Giovani spavaldi, dunque, convinti di conquistare il mondo attraverso la sopraffazione su chi ha un diverso colore della pelle o su chi non dovrebbe occupare un’anonima panchina dei giardini pubblici. Nei casi più estremi la sopraffazione diventa brutalità e sfocia in omicidio.
Arroganti, violenti e forti, sì, ma estremamente fragili nei valori, incapaci di riconoscere e di manifestare i propri sentimenti, di accogliere chi è diverso, e forse orfani di adulti che sappiano proporsi loro come punti di riferimento, come modelli di vita realizzata.
Proprio gli adulti, infatti, devono sentirsi responsabili dei giovani, della loro maturazione umana e se credenti, anche per quella di fede.
Ecco allora che nessuna comunità cristiana può abbandonare i ragazzi nella loro fase di crescita più delicata, della preadolescenza e dell’adolescenza. Un’età in cui si rinasce per la seconda volta, si comincia a scoprire il mondo e a fare scelte che segneranno profondamente la vita.

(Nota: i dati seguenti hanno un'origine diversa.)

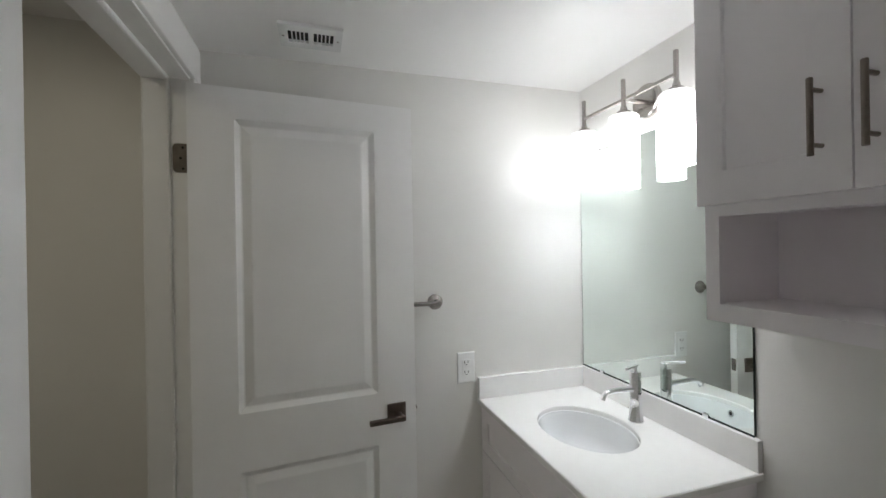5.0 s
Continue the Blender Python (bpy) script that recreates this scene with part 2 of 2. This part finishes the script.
# unseen closing wall; its opening is made up to hold the fill lamp
setting("wall_room_north", boxes((WX, -1.7, -0.9, -0.78, 0, 2.8), (-0.7, -0.19, -0.9, -0.78, 0, 2.8), (-1.7, -0.7, -0.9, -0.78, 0, 0.95), (-1.7, -0.7, -0.9, -0.78, 2.05, 2.8)), PAINT, "plain painted far-room wall, unseen, with an added lamp opening", "wall")
setting("wall_corridor_east", boxes((EH, EH + 0.12, LY, SH, 0, 2.8)), PAINT, "plain painted wall closing the corridor", "wall")
setting("ceiling_bathroom", boxes((0.0, EB, SY, 0.0, BC, BC + 0.1)), CEIL, "low white bathroom ceiling", "ceiling")
setting("ceiling_corridor", boxes((-0.19, EH, LY, SH, HC, HC + 0.5), (-0.19, LX, FW, LY, HC, HC + 0.5)), CEIL, "low white corridor ceiling with a dropped soffit edge", "ceiling")
setting("ceiling_room", boxes((WX, -0.19, FW, -0.9, RC, RC + 0.1)), CEIL, "higher white ceiling of the dim far room", "ceiling")
setting("floor_bathroom", boxes((0.0, EB, SY, 0.0, -0.1, 0.0)), VINYL, "pale vinyl bathroom floor", "floor")
floor = setting("floor", boxes((WX, EH, FW, SH, -0.1, -0.004), (WX, -0.19, SH, -0.9, -0.1, -0.004), (0.1, 0.925, SH, SY, -0.1, -0.002)), SUBFLOOR, "dark brown wood-look plank floor", "floor")

BASE = [(0, 0), (0.026, 0), (0.026, 0.008), (0.022, 0.016), (0.014, 0.02), (0.014, 0.062), (0.011, 0.070), (0.008, 0.075), (0.004, 0.082), (0, 0.084)]
setting("baseboard_far", extrude_profile(bmesh.new(), BASE, (RW, FW, 0), (LX, FW, 0), (0, 1, 0)), TRIM, "white moulded baseboard with a shoe strip", "baseboard")
setting("baseboard_room", extrude_profile(bmesh.new(), BASE, (RW, FW, 0), (WX, WY, 0), (0.68, 0.733, 0)), TRIM, "white moulded baseboard with a shoe strip", "baseboard")

# ---------------------------------------------------------------- doorway and door
ST0, ST1, STZ = 0.14, 0.885, 2.030     # stop faces
RB = 0.012                             # depth of the rebate
RY = -1.530                            # where the rebate ends
frame_1 = tagged(new("door_frame"), "white enamelled wooden door frame with flat casing", "door frame", kind="structure")
part("jamb", boxes((0.1, ST0 - RB, SH - 0.006, SY + 0.003, 0, 2.062)), TRIM, frame_1)
part("jamb", boxes((ST1 + RB, 0.925, SH - 0.006, SY + 0.003, 0, 2.062)), TRIM, frame_1)
part("head_jamb", boxes((ST0 - RB, ST1 + RB, SH - 0.006, SY + 0.003, STZ + RB, 2.062)), TRIM, frame_1)
part("stop", boxes((ST0 - RB - 0.009, ST0, SH - 0.008, RY, -0.004, STZ + RB + 0.009), bevel=0.0065), TRIM, frame_1)
part("stop", boxes((ST1, ST1 + RB + 0.009, SH - 0.008, RY, -0.004, STZ + RB + 0.009), bevel=0.0065), TRIM, frame_1)
part("head_stop", boxes((ST0 - 0.004, ST1 + 0.004, SH - 0.0075, RY - 0.0005, STZ, STZ + RB + 0.009), bevel=0.0065), TRIM, frame_1)
part("casing", boxes((0.053, 0.122, SY - 0.005, SY + 0.015, -0.004, 2.052), bevel=0.004), TRIM, frame_1)
part("casing", boxes((0.903, 0.975, SY - 0.005, SY + 0.015, -0.004, 2.052), bevel=0.004), TRIM, frame_1)
part("head_casing", boxes((0.053, 0.975, SY - 0.005, SY + 0.0165, 2.048, 2.159), bevel=0.004), TRIM, frame_1)

# door leaf: local x from hinge to latch, y=0 is the face towards the room, +y towards the wall
DOOR = Matrix.Translation((0.1695, -1.477, 0.010)) @ Matrix.Rotation(math.atan2(0.995, -0.099), 4, "Z")
DW, DT, DH = 0.698, 0.035, 2.008
door = thing("door_1", "white two-panel moulded door standing open against the wall", "door", DOOR, kind="structure")
MOULD = [(0, 0), (0.0015, 0.0012), (0.015, 0.0108), (0.019, 0.0116), (0.043, 0.0028), (0.047, 0.0022)]
bm = panelled(bmesh.new(), DW, DH, DT, [(0.126, 0.561, 1.003, 1.912), (0.126, 0.561, 0.21, 0.822)], MOULD)
leaf = part("door_leaf", bm, DOORM, door)
soften(leaf, 0.0036)


def lever_set(parent, side):
    """A square rose with a flat lever; side -1 is the face towards the room."""
    y = 0.0 if side < 0 else DT
    rose = part("rose", boxes((0.592, 0.658, y, y + side * 0.009, 0.894, 0.960), bevel=0.002), DARKNICKEL, parent, "dark satin nickel square rose")
    bm = bmesh.new()
    rod(bm, (0.632, y + side * 0.008, 0.920), (0.632, y + side * 0.050, 0.920), 0.011)
    part("neck", bm, DARKNICKEL, rose, "")
    part("lever", boxes((0.520, 0.645, y + side * 0.038, y + side * 0.053, 0.911, 0.928), bevel=0.003), DARKNICKEL, rose, "flat dark satin nickel lever")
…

Ci vogliono educatori che sappiano mettersi al loro fianco per ascoltarli, per condividere molto tempo con loro per intercettare i loro bisogni più veri e alle volte nascosti. Servono educatori formati per aiutare i ragazzi ad affrontare le loro fragilità, a chiamarli per nome e a compiere, seppur a piccoli passi, un cammino orientato alla scoperta di sé e alla conoscenza di Gesù come amico che non delude. La sfida dell’accompagnamento nel tempo della Fraternità, va in questa direzione ci riusciremo?